The two giant cylinder magnets Forcefield sent me the other day came taped into a cardboard wrap, with plastic ring spacers on either end and copious newspaper stuffing inside their U-section box. Even wrapped, they're still not safe to handle near each other.
Big number time
In Letters #69 you write "there are 16.8 million to the power of 307,200 possible images that can be displayed on a 640 by 480, 24 bit screen".
Ok, no problem with the basics, we're talking about all possible permutations of all possible colours in all possible positions, I can cope with that. But here's the tricky bit - if one were to theoretically actually do this, would all resultant images, excluding basic mathematical patterns, be effectively randomized pixel gibberish, or are we literally talking about every possible image in existence for that format, as in one of those myriad images would effectively replicate the image of this letter being written?

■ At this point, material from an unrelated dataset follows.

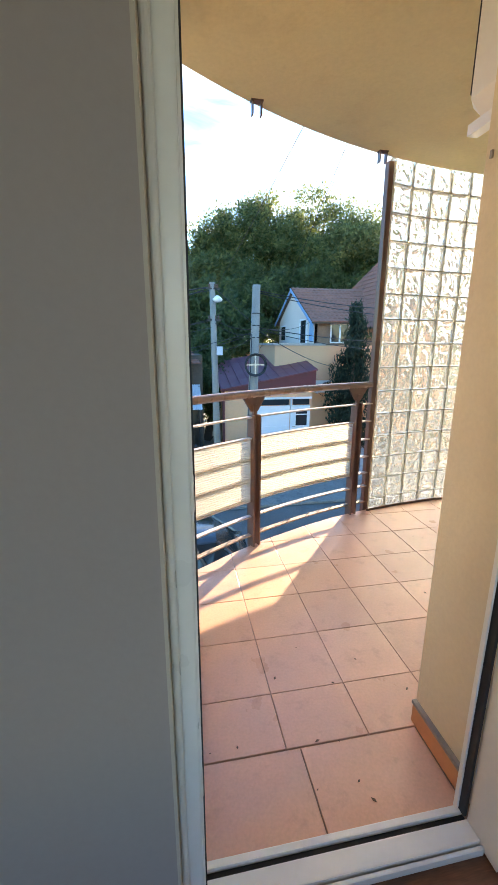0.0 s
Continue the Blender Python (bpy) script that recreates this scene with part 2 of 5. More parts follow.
M_REVEAL = mat("cream_render", (0.70, 0.61, 0.45), 0.85, var=0.06, scale=3, fine=70, bump=0.35, depth=0.003)
M_SOFFIT = mat("ochre_soffit_paint", (0.69, 0.585, 0.345), 0.85, var=0.07, scale=2.5, fine=50, bump=0.4, depth=0.003, stain=(0.50, 0.38, 0.20), stain_amount=0.25)
M_NICHE = mat("white_plaster", (0.74, 0.73, 0.70), 0.8, var=0.05, scale=3, bump=0.1)
M_STONE = mat("grey_sill_stone", (0.28, 0.26, 0.24), 0.6, var=0.15, scale=8, fine=80)
M_TILE = mat("terracotta_tile", (0.67, 0.405, 0.295), 0.34, var=0.10, scale=5, fine=90, bump=0.08, depth=0.001, stain=(0.36, 0.20, 0.145), stain_amount=0.3, per_piece=0.06, coat=0.2)
M_SKIRT = mat("orange_skirting_tile", (0.62, 0.27, 0.13), 0.5, var=0.1, scale=6, per_piece=0.05)
M_GROUT = mat("grey_grout", (0.33, 0.225, 0.18), 0.9, var=0.25, scale=12)
M_PVC = mat("white_pvc", (0.78, 0.77, 0.73), 0.35, var=0.03, scale=4, bump=0.02)
M_RUBBER = mat("black_gasket", (0.015, 0.015, 0.017), 0.6, var=0.1)
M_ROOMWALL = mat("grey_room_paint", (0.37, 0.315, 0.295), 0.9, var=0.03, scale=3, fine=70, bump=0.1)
# cream of the inner reveal, with the room-side shade mixed into its colour
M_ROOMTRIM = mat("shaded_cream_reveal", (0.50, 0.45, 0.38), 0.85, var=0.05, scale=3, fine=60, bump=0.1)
M_WOOD = mat("brown_laminate", (0.20, 0.085, 0.045), 0.4, var=0.35, scale=5, fine=30, stretch=(1, 9, 1), bump=0.05)
M_RAIL = mat("satin_brown_handrail", (0.27, 0.18, 0.145), 0.28, var=0.04, scale=8, fine=90, bump=0.04, depth=0.001, coat=0.3)
M_PALE = mat("pale_gable_render", (0.70, 0.60, 0.54), 0.9, var=0.06, scale=0.8)
M_BROWN = mat("brown_metal_paint", (0.15, 0.078, 0.057), 0.38, var=0.12, scale=8, fine=90, bump=0.05, depth=0.001, coat=0.2)
M_BAR = mat("taupe_metal_bar", (0.60, 0.52, 0.475), 0.42, metal=0.0, var=0.12, scale=10, bump=0.06, depth=0.001, stain=(0.16, 0.075, 0.04), stain_amount=0.35)
M_RUST = mat("peeling_rusty_bar", (0.42, 0.30, 0.22), 0.65, var=0.3, scale=14, fine=45, bump=0.5, depth=0.004, stain=(0.15, 0.07, 0.035), stain_amount=0.9)
M_GBLOCK = see_through("cast_glass", (0.72, 0.775, 0.76), 1.0, 0.03, wave=0.028, wave_scale=7.5, milk=0.07, milk_col=(0.90, 0.92, 0.87))
M_GFRAME = mat("glass_joint_mortar", (0.50, 0.46, 0.40), 0.7, var=0.2, scale=20)
M_PANE = see_through("window_glass", (0.9, 0.95, 0.95), 1.0, 0.01)
M_STEEL = mat("brushed_steel", (0.55, 0.53, 0.50), 0.32, metal=0.9, var=0.1, scale=20, bump=0.03)
M_ALU = mat("scuffed_aluminium", (0.64, 0.62, 0.58), 0.45, metal=0.7, var=0.2, scale=16, fine=120, bump=0.1, depth=0.001)
M_GREYPL = mat("grey_step_plastic", (0.17, 0.16, 0.155), 0.6, var=0.15, scale=14)
M_WHITEWIRE = mat("white_coated_wire", (0.86, 0.84, 0.79), 0.4, var=0.06, scale=20)
M_CARD = mat("white_card", (0.80, 0.80, 0.80), 0.6, var=0.04, scale=8)
M_BATTEN = mat("worn_brown_batten", (0.42, 0.28, 0.21), 0.6, var=0.2, scale=8, stretch=(0.3, 1, 1))
M_INK = mat("black_ink", (0.02, 0.02, 0.022), 0.6, var=0.1)
M_BROOMST = mat("varnished_broomstick", (0.50, 0.28, 0.11), 0.45, var=0.2, scale=10, stretch=(1, 1, 0.2))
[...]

If the latter, wouldn't you effectively become the possessor of all knowledge conveyable by visual spectrum or intelligent analysis throughout the universe?
I scare myself.
Guy
Answer:
Most of the images would be gibberish. Very large chunks of the remainder
would be extremely similar - change one 24-bit pixel of a single image and
the difference won't be very noticeable, but you can get 16.8 million variants
right there. Allow differences on the level of "Frame 100,000 of The Wizard
Of Oz, except Dorothy's blinking" and the number of effectively-identical
variants screams out into the zillions.
So, by discarding noise-storm images and functionally-identical images, you could reduce the real number of images you'd need to store by many orders of magnitude. Much of this discarding would require intelligent supervision, though, which raises a whole other problem.
If you had the whole dataset, then yes, you would indeed by definition have all possible information that could be conveyed by a 640 by 480 image.
Since there wouldn't be anything like enough room in the universe to store all the data (even after pruning it), though, this achievement would be a lot less impressive than that of the people who built your data silo!